Jan. 7, 2014 -- A stock market slide can send you to the hospital. That's the finding of a new study by two U.C. San Diego finance professors who correlated 30 years of California hospital admission records with the ups and downs of the stock market.
"Worrying About the Stock Market: Evidence from Hospital Admissions," by professors Joseph Engelberg and Christopher Parsons, was recently presented at the annual meeting of the American Economic Association. The authors have submitted it for peer review to the Journal of Finance, where they hope to see it published six months from now.
The analysis, drawing upon admissions records for every hospital in California from 1983 to 2011, finds a nearly instantaneous increase in hospital admissions following stock market drops, especially by persons complaining of anxiety, depression or other conditions of mental or emotional stress.
California's hospital admissions spiked more than 5 percent on "Black Monday"—Oct. 19, 1987--when the market plunged nearly 25 percent. Reviewing all three decades' of data, the authors concluded that "one standard deviation drop in U.S. stock prices (roughly -1.5 percent) increases admissions to California hospitals by about 0.26 percent over the next two days."
If the focus is limited to people complaining of anxiety or panic attacks, the increase in admissions is twice as great, they write.
On average, more than 11,000 Californians are hospitalized each day, according to the state's Office of Statewide Health Planning and Development.
A separate and unrelated study of 11,590 North Carolina hospital patients by Duke University, published in the American Journal of Cardiology in 2010, found the stock market crash of 2008 to be associated with a spike in the rate of heart attacks.
Engelberg and Parsons' most significant finding, they write, was the immediacy of reaction: "Stock market declines today result in psychological distress today."
Parsons tells ABC News he was surprised by the severity of the distress: "If you'd have asked me before we did the study, are people upset when they lose money? I'd have said, yes, of course they are. But the response is more dramatic than that. Think how anxious you have yourself admitted to the hospital."
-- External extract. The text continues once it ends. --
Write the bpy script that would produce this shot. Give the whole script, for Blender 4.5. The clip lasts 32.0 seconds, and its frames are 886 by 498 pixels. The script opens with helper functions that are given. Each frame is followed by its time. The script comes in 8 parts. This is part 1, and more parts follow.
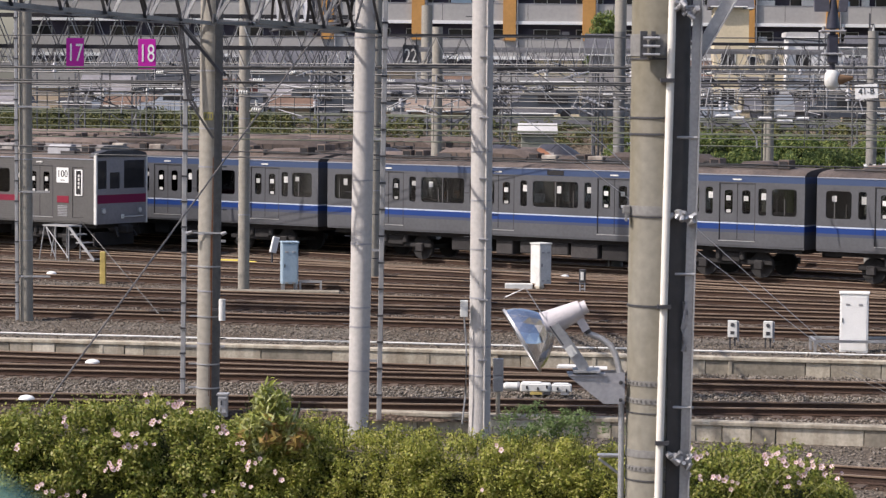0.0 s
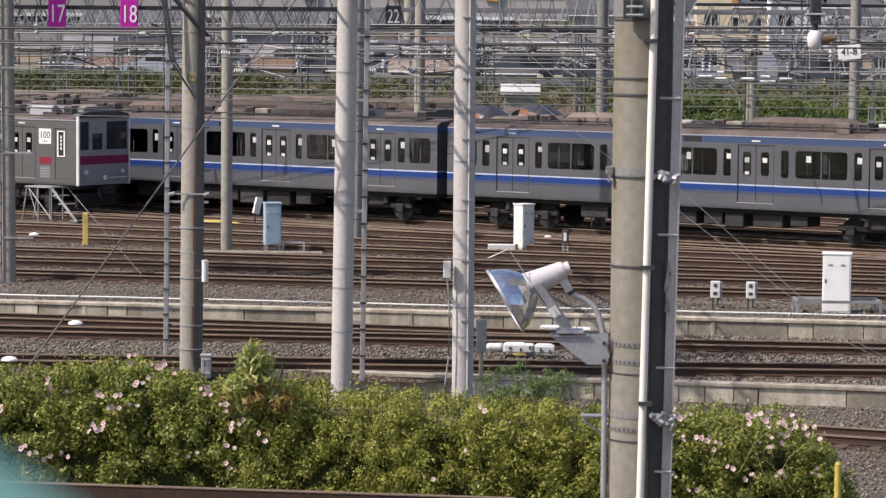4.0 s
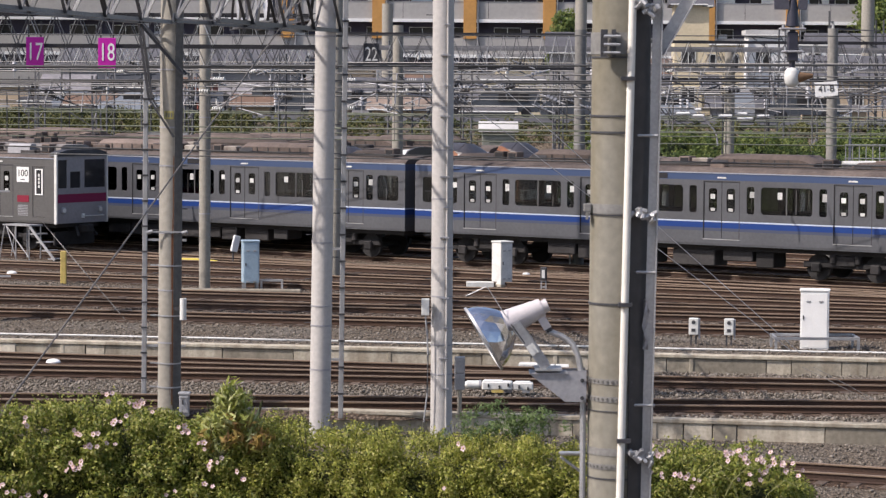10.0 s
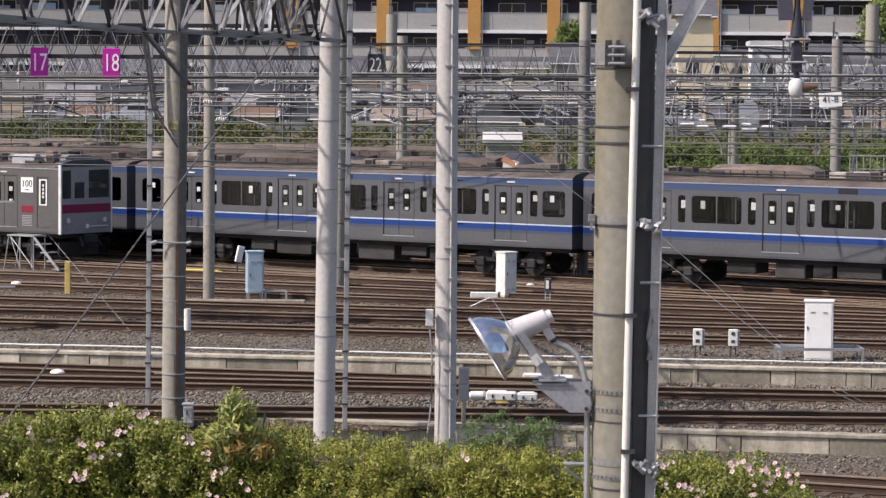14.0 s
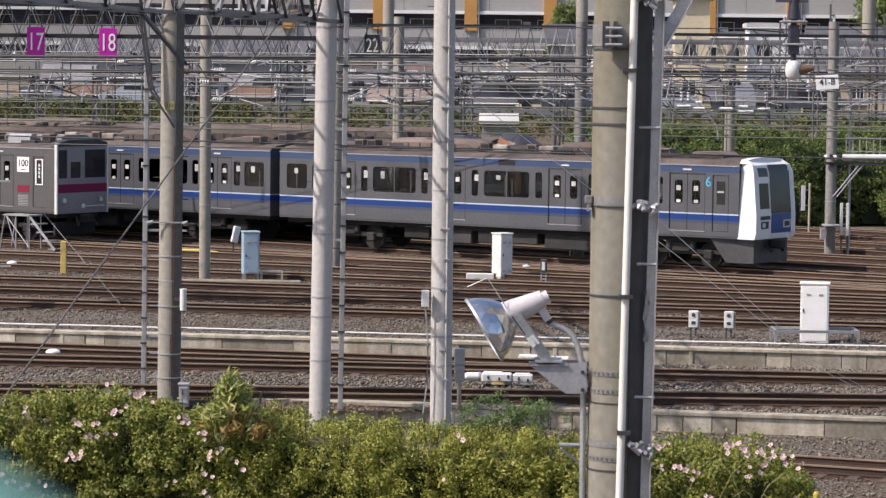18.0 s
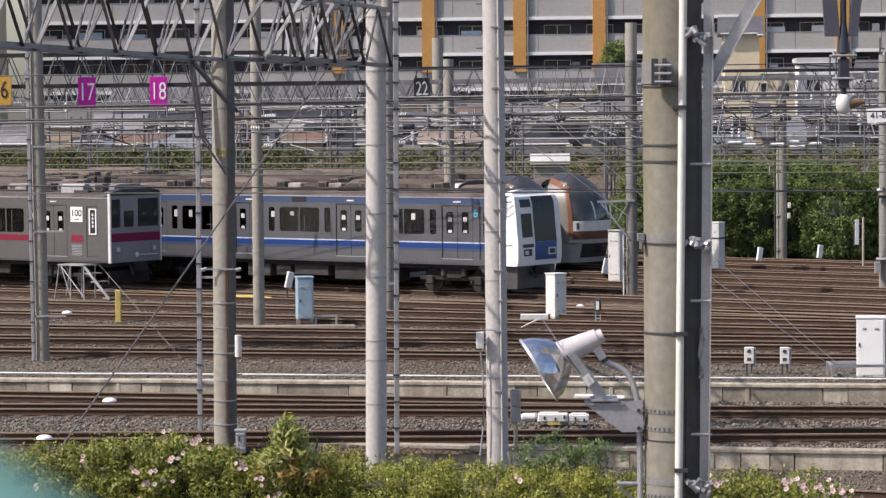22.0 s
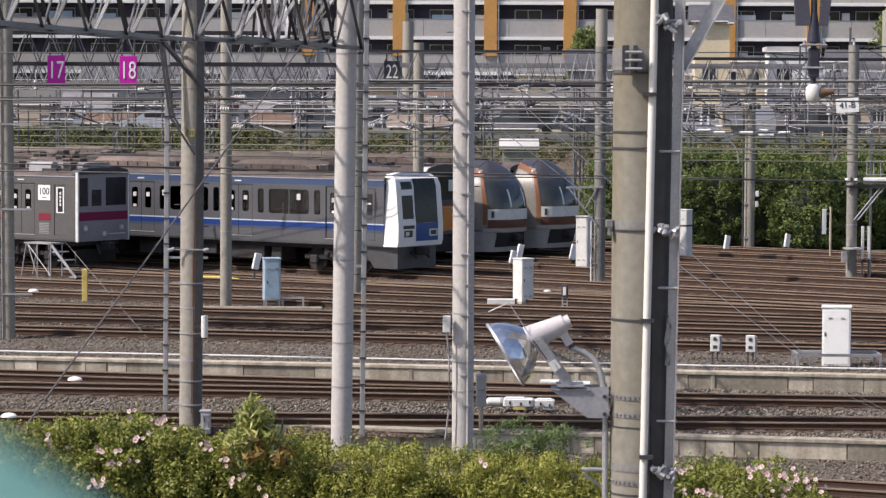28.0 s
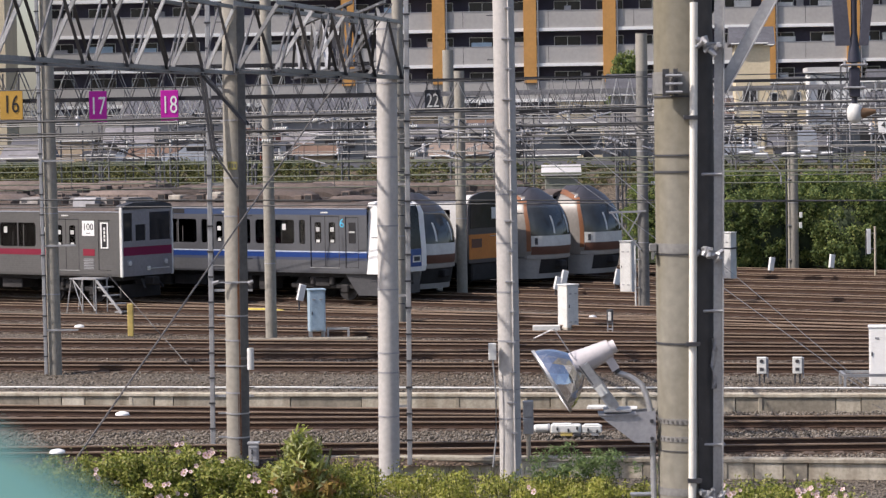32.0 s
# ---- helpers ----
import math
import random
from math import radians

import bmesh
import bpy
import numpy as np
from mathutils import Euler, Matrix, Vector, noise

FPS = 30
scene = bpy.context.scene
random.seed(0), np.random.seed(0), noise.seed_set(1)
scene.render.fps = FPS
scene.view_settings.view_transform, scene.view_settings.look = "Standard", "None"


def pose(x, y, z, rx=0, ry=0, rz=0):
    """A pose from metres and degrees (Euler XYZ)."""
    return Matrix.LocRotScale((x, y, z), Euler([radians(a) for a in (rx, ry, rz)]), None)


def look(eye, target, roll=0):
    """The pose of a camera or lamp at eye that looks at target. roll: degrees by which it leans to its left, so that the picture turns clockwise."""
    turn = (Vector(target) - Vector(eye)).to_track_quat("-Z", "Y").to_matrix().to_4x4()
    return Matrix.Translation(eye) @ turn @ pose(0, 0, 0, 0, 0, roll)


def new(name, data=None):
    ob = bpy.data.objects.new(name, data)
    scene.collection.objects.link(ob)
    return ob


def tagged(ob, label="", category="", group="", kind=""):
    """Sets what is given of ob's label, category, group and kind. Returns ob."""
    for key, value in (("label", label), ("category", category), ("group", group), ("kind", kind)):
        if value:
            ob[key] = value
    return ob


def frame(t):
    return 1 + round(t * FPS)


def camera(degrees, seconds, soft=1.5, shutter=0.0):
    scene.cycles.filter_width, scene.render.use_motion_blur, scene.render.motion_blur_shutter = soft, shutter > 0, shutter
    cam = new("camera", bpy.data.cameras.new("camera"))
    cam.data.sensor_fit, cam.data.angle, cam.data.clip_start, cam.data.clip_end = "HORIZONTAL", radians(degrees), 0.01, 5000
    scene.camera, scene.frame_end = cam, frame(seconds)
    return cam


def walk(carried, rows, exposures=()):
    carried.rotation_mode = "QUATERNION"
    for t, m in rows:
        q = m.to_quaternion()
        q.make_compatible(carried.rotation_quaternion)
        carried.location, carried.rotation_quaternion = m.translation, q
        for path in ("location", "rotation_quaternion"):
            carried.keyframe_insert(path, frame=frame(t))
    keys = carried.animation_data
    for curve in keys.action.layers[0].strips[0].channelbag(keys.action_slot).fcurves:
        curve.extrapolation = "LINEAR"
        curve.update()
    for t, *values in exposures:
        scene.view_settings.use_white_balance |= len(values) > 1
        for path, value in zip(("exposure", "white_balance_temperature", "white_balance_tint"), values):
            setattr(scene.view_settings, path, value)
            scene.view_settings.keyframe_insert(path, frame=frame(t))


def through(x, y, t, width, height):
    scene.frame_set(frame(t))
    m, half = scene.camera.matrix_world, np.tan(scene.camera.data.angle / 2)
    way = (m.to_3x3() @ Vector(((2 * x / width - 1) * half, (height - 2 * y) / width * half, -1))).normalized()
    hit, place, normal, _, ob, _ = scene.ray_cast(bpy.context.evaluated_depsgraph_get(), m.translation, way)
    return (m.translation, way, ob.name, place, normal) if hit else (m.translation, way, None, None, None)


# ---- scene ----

Parsons acknowledges it isn't possible to prove causality between stock drops and increases in hospital admissions. He doesn't know how many patients in the study owned stock. And he allows that other unsettling events—earthquakes, say, or terrorist attacks--can be correlated with an increase in hospital admissions. But looking over all three decades of hospital data, he says, he and his co-author could find no more consistent and immediate correlation than with stock market performance.
Parsons says his inspiration for the study came in part from observing his own father. "The first thing my dad does every morning, after he's made his coffee, is follow the market for three hours. If it's doing well, he'll be in a good mood. If it's not, he gets very nervous. He'll call me to ask what I think he should do." Parsons says his dad seldom does anything, regarding his investments; but his mood affects his other decisions—whether to play golf, say, or go out to dinner.
"He's never worried himself so sick that he's checked himself into the hospital. I think what we're picking up here, in our study, are people who are perhaps more sensitive to stress." For such a person, a market drop could be "the straw that breaks the camel's back."
Parsons notes that a person having so dramatic a reaction to a market plunge might not own stock. His or her stress could arise from worry about the effect of a plunge on the economy at large, or from fear of a resulting job loss.
How big might be the health care cost associated with stock market declines? The authors' calculation, which they call "back-of-the-envelope," assumes 3,700 "market-induced" hospitalizations a year in California. They cite a 2009 U.S. Census Bureau estimate that the average hospitalization, nationally, costs roughly $21,000, putting the cost to California at about $77 million a year. They extrapolate from that to estimate a cost of $650 million to the nation as a whole.